As you may already know, earning quality backlinks from trusted and relevant websites is the single most effective factor in improving your Google rankings. So if your agency are claiming to be able to get you hundreds of them in a short space of time, that must be a good thing - right?

Unfortunately, it’s not that easy.

Nowadays, links have to be earned, not bought, and the kind of websites that are offering to sell links are not the sort of websites you want your brand to be associated with. Google’s Penguin algorithm update was designed specifically to tackle websites that have high volumes of low quality links pointing to them, so if your agency buys you a load, you might end up incurring a penalty that will send you tumbling out of the search rankings.

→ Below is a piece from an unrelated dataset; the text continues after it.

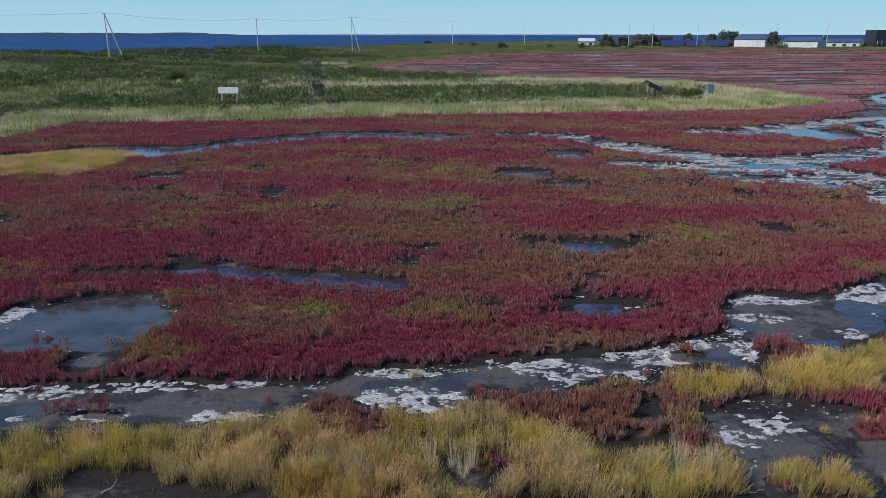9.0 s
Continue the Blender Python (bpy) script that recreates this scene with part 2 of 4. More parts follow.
def fbm(x, y, octaves=4):
    s, amp, tot = 0.0, 1.0, 0.0
    for i in range(octaves):
        s = s + amp * vnoise(x * 2 ** i + 17.3 * i, y * 2 ** i + 9.1 * i)
        tot += amp
        amp *= 0.5
    return s / tot


def sstep(v, lo, hi):
    v = np.clip((v - lo) / (hi - lo), 0, 1)
    return v * v * (3 - 2 * v)


def inside(X, Y, pts, pad=2.0):
    """Metres inside a plan shape (negative outside), over arrays."""
    p = np.array(pts, float)
    out = np.full(X.shape, -pad)
    near = (X > p[:, 0].min() - pad) & (X < p[:, 0].max() + pad) & (Y > p[:, 1].min() - pad) & (Y < p[:, 1].max() + pad)
    x, y = X[near], Y[near]
    best, odd = np.full(x.shape, 1e9), np.zeros(x.shape, bool)
    for (ax, ay), (bx, by) in zip(p, np.roll(p, -1, 0)):
        dx, dy = bx - ax, by - ay
        t = np.clip(((x - ax) * dx + (y - ay) * dy) / (dx * dx + dy * dy + 1e-9), 0, 1)
        best = np.minimum(best, np.hypot(x - ax - t * dx, y - ay - t * dy))
        if ay != by:
            odd ^= ((ay > y) != (by > y)) & (x < dx * (y - ay) / (by - ay) + ax)
    out[near] = np.maximum(np.where(odd, best, -best), -pad)
    return out


def along(X, Y, pts, pad=2.0):
    """Metres inside a winding channel given as (x, y, half width)."""
    out = np.full(X.shape, -pad)
    for (ax, ay, aw), (bx, by, bw) in zip(pts, pts[1:]):
        m = max(aw, bw) + pad
        near = (X > min(ax, bx) - m) & (X < max(ax, bx) + m) & (Y > min(ay, by) - m) & (Y < max(ay, by) + m)
        x, y = X[near], Y[near]
        dx, dy = bx - ax, by - ay
        t = np.clip(((x - ax) * dx + (y - ay) * dy) / (dx * dx + dy * dy), 0, 1)
        out[near] = np.maximum(out[near], aw + t * (bw - aw) - np.hypot(x - ax - t * dx, y - ay - t * dy))
    return out


def oval(X, Y, cx, cy, rx, ry):
    return (1 - np.hypot((X - cx) / rx, (Y - cy) / ry)) * min(rx, ry)


# bare mud
NEAR_MUD = [(-14, 3), (-7.5, 6.0), (-5.7, 6.7), (-5.0, 7.3), (-4.5, 7.7), (-4.7, 8.6), (-4.4, 8.8), (-4.1, 8.1), (-3.4, 8.5), (-3.3, 8.8), (-2.7, 8.8),
            (-1.9, 8.5), (-1.5, 8.0), (-0.3, 7.9), (1, 7.8), (1.5, 8.2), (2.0, 8.8), (2.5, 8.8), (3.0, 8.3), (3.5, 8.0), (4.2, 7.6), (5.2, 8.4), (5.6, 9.3),
            (7.3, 10.1), (7.6, 10.7), (8.6, 10.7), (9.1, 10.4), (10.9, 10.2),
            (11.5, 9.5), (12.9, 9.5), (14.7, 9.8), (15.8, 10), (16.4, 9.7), (18.2, 10.3), (18.5, 10.9), (18.6, 13.1), (20.3, 13.4), (21.2, 13),
            (24, 13.3), (26.5, 13.5), (29, 11), (29, 3)]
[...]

They promise to get you thousands of social followers and likes

Just like with links, companies can buy thousands of Facebook fans or Twitter followers rather than go through the painstaking process of earning them. Those that do so believe that having a Facebook page and Twitter profile with loads of fans looks better to prospective customers, but the real goal of your social media marketing should be engagement.

If you’ve got 10,000 fans on Facebook, but they’ve been purchased rather than being actual customers and fans of your brand, they’re not going to engage with your content.

In the long term, this means that Facebook will show your content to fewer people as it will deem it uninteresting to your fan base, so once you have earned some genuine fans, they’re less likely to be served your content.

Their idea of optimising content is keyword stuffing

It might be links that move the needle the most, but your web pages are going to struggle to rank if your onpage content isn’t optimised in the right way.

This involves having relevant keyword or phrase occurring naturally throughout the content, in the headings and within some code level elements, such as the meta title tag, meta description, image alt tag and the URL. As long as the web page effectively describes the product or service it relates to, this should be sufficient.

However, some agencies’ ideas about optimising content for SEO is forcing the target keyword into the page as much as possible. As a result the content not only reads poorly, but it also runs the risk of being deemed spammy by Google’s algorithm, again risking a penalty from the search giants.

Perhaps you’ve been receiving cold calls from digital marketing agencies or keep seeing tempting banner ads promising online dominance at a relatively low cost. The thing to remember with SEO and content marketing is that if it seems too good to be true, then it probably is.

Be on the lookout for spurious claims like these and, if any agency makes them in a bid to win your business, run as fast as you can in the opposite direction.